Here’s how I would investigate this.
If you kind of merge this with the steps of the scientific method, I think you should be able to get somewhere on this. I wanted to keep it short, however I feel like I could keep expanding this forever and you probably just need somewhere to start.
1. Visualize a Line in the Architecture
Where does data flow from and to?
In real world cases there could be branches leading to other deployments and pods as they depend on other services or are depended on. What I like to do is start with a picking one line in the flow that narrows in on an pod-by-pod basis. Sometimes things overlap.
Here’s a simple example of a path I would want to troubleshoot.
Containers in Pod → Pod → Deployment → Service (Type LoadBalancer) → AWS Load Balancer (Managed by CCM)
2. Getting Information
2. Check Logs
Checking the Containers in Pods
If the pod is a part of a deployment, check out the deployment selectors.
kubectl -n kube-system get deployment coredns -o json | jq '.spec.selector.matchLabels'
Find pods in the deployment via the selectors. You can add multiples of
-l k8s-app=kube-dns if you want to do multiple selectors. Here’s an example of looking up
$ kubectl -n kube-system get pods -l k8s-app=kube-dns
NAME READY STATUS RESTARTS AGE
coredns-f9fd979d6-sdlb6 1/1 Running 3 12d
coredns-f9fd979d6-xngwr 1/1 Running 3 12d
Get all the containers in a pod:
# kubectl -n kube-system get pod coredns-f9fd979d6-sdlb6 -o json | jq .spec.containers.name
Check out the logs for each of the containers in the list. In the prior example, there’s only one container in the pod, some pods have multiple. If there are multiple contaIners, you must use
# kubectl -n kube-system logs pod/coredns-f9fd979d6-sdlb6
# kubectl -n kube-system logs pod/coredns-f9fd979d6-sdlb6 -c coredns
Lastly, check logs that haven’t been accounted for in deployments. There are a lot of containers that have applications that writes multiple log files, and the standard output would be unreliable. This is just a development mistake where the developer wasn’t thinking like a system administrator.
This is how you open up a shell inside a container. You will want to check places that the application would typically write logs.
Knowing Linux is kindof a core dependency at this point. There’s a book out there called
The Linux Command Line by William Shotts. His website sells hard copies of his book, but also provides a free PDF.
Here is how to open a shell in a container. What we’re doing is running
/bin/sh with interactive and tty flags. It’s important to note, some containers have no shells. Some developers have made containers that have just the bare minimum (probably most notable being kube-system components). I have no advice on how to get into those yet.
kubectl exec -it pod-name -- /bin/sh
kubectl exec -it pod-name -c contianer-name -- /bin/sh
At this point you’ve reviewed the components of the pod.
Check out the status for the pod.
kubectl -n kube-system describe pod coredns-f9fd979d6-sdlb6
Check out the deployment logs:
kubectl -n kube-system logs deployment/coredns
Check the out the status for the deployment.

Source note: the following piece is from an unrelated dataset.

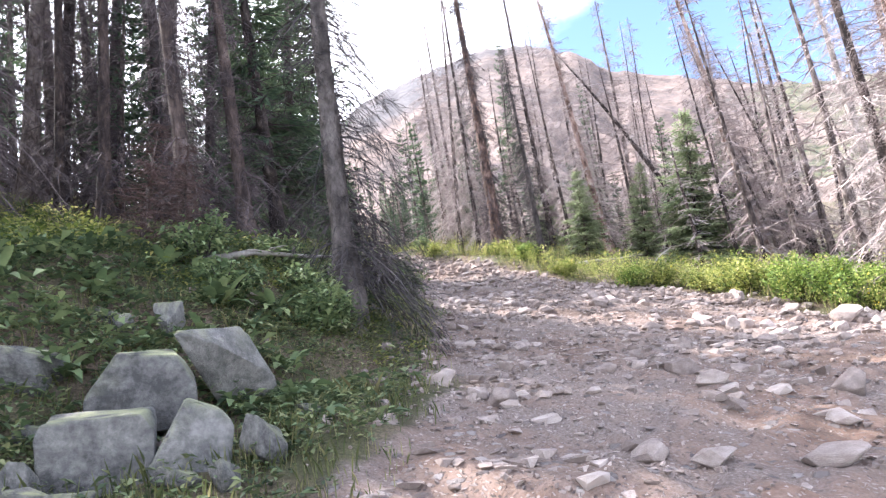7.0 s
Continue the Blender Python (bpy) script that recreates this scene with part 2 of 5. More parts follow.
def on_road(x, y):
    """How far inside the road's edges a place lies, in metres."""
    wob = 0.8 * (value_noise(x * 0.7, y * 0.7, 3) - 0.5)
    return np.minimum(-side(ROAD_L, x, y), side(ROAD_R, x, y)) + wob


def relief(x, y):
    """Small bumps: ruts and stones pressed into the road, tufts off it."""
    r = np.clip(on_road(x, y) / 0.8, 0, 1)
    z = 0.16 * (value_noise(x * 0.45, y * 0.45, 1) - 0.5) + 0.10 * (value_noise(x * 1.3, y * 1.3, 2) - 0.5)
    lump = value_noise(x * 3.1, y * 3.1, 4)
    z = z + r * (0.13 * (lump - 0.5) * (0.4 + value_noise(x * 0.4, y * 0.4, 14)) + 0.06 * (value_noise(x * 6.5, y * 6.5, 5) - 0.5))
    return z + (1 - r) * 0.16 * (value_noise(x * 1.9, y * 1.9, 6) - 0.4)


def height(x, y):
    return ground_height(x, y) + relief(np.asarray(x, float), np.asarray(y, float))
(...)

kubectl -n kube-system describe deployment/coredns
Check out the logs of the service:
kubectl -n kube-system logs svc/kube-dns
Checking the CCM
I wouldn’t assume problems with the CCM here, but it doesn’t hurt to check out it’s logs. There’s a few out there that were just kindof slapped together, but the AWS CCM is probably solid. There’s a healthy bug/patch cycle for it due to so many people using it.
I’m intentionally not going to expand on this. What I think might not be correct.

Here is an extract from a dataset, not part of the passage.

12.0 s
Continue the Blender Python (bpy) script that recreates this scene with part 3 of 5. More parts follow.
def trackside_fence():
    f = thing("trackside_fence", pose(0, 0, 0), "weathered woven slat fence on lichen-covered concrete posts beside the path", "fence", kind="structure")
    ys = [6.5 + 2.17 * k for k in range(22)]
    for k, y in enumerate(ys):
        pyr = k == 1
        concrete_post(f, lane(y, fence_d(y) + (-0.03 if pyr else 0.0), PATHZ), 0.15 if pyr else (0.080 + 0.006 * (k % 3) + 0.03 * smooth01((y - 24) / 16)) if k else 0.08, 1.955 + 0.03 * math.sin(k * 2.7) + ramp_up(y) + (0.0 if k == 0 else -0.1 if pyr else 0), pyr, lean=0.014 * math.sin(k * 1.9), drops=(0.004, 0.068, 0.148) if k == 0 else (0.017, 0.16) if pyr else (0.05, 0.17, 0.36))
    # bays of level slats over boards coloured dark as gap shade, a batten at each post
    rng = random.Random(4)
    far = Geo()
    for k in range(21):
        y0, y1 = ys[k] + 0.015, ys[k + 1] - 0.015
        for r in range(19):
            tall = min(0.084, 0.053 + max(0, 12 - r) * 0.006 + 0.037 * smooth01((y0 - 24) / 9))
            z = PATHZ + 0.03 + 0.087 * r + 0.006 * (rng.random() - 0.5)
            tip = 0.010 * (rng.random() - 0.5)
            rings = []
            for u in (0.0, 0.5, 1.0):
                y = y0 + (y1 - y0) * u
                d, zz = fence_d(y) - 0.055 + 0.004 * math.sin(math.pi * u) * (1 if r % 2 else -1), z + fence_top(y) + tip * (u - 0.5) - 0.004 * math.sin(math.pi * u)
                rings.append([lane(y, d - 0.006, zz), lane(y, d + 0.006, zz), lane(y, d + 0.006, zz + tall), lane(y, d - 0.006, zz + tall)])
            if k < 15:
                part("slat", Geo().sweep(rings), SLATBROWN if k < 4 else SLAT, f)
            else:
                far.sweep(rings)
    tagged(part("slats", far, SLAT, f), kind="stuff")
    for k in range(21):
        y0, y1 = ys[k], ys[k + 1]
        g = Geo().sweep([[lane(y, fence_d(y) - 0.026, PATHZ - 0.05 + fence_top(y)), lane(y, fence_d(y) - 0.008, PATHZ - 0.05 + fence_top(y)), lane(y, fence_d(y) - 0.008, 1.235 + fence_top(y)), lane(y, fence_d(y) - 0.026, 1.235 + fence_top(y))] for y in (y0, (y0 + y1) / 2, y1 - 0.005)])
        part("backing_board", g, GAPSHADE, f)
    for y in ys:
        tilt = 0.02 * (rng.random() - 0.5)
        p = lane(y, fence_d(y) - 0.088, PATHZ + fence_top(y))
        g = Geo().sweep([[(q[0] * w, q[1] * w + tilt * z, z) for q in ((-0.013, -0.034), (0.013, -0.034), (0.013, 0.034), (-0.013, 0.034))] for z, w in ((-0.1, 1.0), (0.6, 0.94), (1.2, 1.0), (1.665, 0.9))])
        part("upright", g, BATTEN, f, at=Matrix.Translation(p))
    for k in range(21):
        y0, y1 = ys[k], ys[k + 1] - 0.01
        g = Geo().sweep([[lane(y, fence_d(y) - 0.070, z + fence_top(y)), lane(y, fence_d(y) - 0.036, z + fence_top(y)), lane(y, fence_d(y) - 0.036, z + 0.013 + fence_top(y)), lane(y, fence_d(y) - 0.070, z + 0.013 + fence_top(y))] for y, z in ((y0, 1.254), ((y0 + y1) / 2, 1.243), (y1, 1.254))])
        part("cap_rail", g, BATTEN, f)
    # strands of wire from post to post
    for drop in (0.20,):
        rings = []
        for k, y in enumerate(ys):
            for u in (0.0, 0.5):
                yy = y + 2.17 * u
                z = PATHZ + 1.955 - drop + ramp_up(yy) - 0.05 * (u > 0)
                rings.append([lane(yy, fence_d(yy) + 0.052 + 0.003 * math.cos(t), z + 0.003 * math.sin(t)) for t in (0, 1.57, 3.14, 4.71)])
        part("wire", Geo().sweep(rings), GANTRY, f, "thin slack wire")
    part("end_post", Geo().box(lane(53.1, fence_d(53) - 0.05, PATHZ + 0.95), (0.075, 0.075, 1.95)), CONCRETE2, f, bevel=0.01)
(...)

My assumption is that you should be able to treat troubleshooting CCM logs just involved checking pods related to the CCM. I don’t think there are any additional API resources to check related to this, but I haven’t gotten deep into how to implement this yet.

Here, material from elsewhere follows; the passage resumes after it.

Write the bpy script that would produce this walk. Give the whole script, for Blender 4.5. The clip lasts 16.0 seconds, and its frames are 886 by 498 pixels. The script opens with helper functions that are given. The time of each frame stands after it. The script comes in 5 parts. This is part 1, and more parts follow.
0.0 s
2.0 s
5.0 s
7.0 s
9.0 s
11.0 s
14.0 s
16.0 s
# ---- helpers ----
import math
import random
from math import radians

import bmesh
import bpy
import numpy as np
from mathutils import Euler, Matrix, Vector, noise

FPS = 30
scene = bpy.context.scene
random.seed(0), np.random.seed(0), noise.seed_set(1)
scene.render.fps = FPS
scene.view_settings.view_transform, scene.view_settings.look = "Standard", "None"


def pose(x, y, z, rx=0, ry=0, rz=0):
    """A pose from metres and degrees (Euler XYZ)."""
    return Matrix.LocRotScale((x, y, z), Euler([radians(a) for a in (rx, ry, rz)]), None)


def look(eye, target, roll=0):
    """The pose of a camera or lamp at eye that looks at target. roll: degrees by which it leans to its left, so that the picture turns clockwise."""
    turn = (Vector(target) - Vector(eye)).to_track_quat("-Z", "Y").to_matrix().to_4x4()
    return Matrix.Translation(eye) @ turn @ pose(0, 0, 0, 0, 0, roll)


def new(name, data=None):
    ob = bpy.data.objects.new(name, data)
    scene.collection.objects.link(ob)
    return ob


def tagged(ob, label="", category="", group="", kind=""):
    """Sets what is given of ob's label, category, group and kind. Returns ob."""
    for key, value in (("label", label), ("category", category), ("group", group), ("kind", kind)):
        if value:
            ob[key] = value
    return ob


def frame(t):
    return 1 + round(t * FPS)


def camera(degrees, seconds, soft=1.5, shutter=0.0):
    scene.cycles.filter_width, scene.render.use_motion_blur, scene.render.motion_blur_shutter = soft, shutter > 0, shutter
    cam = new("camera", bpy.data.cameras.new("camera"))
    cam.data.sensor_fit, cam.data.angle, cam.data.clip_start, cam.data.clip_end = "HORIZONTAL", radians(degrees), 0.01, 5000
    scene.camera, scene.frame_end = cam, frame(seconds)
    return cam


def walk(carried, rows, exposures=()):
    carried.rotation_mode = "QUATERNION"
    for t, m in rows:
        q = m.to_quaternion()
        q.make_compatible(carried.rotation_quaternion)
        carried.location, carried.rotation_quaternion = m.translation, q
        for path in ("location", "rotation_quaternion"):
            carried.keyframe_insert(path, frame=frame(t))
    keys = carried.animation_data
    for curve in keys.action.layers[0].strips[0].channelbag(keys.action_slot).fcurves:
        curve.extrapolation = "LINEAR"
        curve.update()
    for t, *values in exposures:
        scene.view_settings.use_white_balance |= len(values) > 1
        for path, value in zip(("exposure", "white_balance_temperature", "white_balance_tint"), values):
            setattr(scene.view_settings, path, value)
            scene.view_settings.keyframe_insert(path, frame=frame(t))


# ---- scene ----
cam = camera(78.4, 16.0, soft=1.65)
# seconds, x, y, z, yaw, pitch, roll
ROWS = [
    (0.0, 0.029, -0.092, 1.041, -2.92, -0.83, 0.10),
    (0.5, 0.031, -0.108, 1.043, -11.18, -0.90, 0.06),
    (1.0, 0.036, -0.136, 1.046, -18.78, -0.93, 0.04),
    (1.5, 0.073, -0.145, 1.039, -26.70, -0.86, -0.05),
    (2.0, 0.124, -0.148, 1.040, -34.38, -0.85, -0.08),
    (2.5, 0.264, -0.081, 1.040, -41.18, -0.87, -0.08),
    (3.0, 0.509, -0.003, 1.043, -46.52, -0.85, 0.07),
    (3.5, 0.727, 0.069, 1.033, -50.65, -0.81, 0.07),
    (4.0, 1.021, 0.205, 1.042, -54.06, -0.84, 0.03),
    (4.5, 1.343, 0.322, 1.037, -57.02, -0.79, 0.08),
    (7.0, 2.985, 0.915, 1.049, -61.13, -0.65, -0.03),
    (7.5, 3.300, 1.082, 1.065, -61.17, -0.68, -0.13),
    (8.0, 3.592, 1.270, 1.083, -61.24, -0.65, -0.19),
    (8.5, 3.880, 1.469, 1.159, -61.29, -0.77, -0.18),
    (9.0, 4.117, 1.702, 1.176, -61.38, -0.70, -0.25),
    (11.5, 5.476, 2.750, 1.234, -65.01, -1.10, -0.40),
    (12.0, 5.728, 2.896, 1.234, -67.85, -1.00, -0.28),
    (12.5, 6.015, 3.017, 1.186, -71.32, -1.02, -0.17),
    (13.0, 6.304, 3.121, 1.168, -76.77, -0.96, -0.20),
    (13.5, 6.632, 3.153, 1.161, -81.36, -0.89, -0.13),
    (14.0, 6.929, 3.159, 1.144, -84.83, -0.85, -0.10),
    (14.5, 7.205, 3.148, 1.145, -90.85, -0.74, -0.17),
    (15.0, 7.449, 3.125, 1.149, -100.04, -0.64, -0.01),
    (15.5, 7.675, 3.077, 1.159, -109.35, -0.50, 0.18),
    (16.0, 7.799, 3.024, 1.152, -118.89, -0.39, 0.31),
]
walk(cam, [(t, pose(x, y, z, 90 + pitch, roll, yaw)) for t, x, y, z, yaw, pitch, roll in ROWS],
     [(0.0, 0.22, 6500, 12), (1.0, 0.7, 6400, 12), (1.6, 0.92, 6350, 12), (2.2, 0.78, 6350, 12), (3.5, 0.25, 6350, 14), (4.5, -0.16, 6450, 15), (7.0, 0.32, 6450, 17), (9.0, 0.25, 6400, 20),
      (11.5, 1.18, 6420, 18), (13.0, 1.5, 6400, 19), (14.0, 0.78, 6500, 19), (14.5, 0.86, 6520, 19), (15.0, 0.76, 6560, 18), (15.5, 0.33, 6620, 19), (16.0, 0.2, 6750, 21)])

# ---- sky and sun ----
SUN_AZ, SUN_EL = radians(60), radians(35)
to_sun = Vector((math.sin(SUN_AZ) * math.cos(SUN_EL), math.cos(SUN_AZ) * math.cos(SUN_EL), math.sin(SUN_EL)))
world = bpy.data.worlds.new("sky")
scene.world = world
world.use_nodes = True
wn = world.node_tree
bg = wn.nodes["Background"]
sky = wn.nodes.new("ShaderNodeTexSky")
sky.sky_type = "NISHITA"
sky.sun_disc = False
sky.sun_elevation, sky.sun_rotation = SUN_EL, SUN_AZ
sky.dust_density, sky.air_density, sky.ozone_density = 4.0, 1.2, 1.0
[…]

Check the Load Balancer Logs
You can also check the load balancer’s access logs, I’m not sure if they have error logs persay, but that is something I bet the AWS support team would be able to point you in a direction for further documentation here.
Metrics as a Tool
The goal is to see where the problem starts in the line. This can be done with synthetic checks at every stop. Here’s just some brief ideas on what you can do. When in doubt, refer to the steps of the scientific method that I didn’t bother to document here.
Some Ideas for Where & What to Collect Metrics
- sidecar container (the network is shared between containers)
- APM modules loaded into the app
- synthetically check response over
Note: Kubernetes provides liveness probes, they are worth looking into.
- scan for stuff in logs and aggregate that
Can’t really think of anything else here without doing further research.
- synthetically check response over
- checking at the load balancer associated with the service
What to do with the data
Once there is data after the event has happened, you can continue.
If the pod is slow to respond, and there is nothing in the data gathered, investigate the dependencies.
Things like the CSI (storage) and the CNI (networking) are both dependencies in addition to things like databases. You should implement metrics to check their response times to figure out if the application is the problem or not.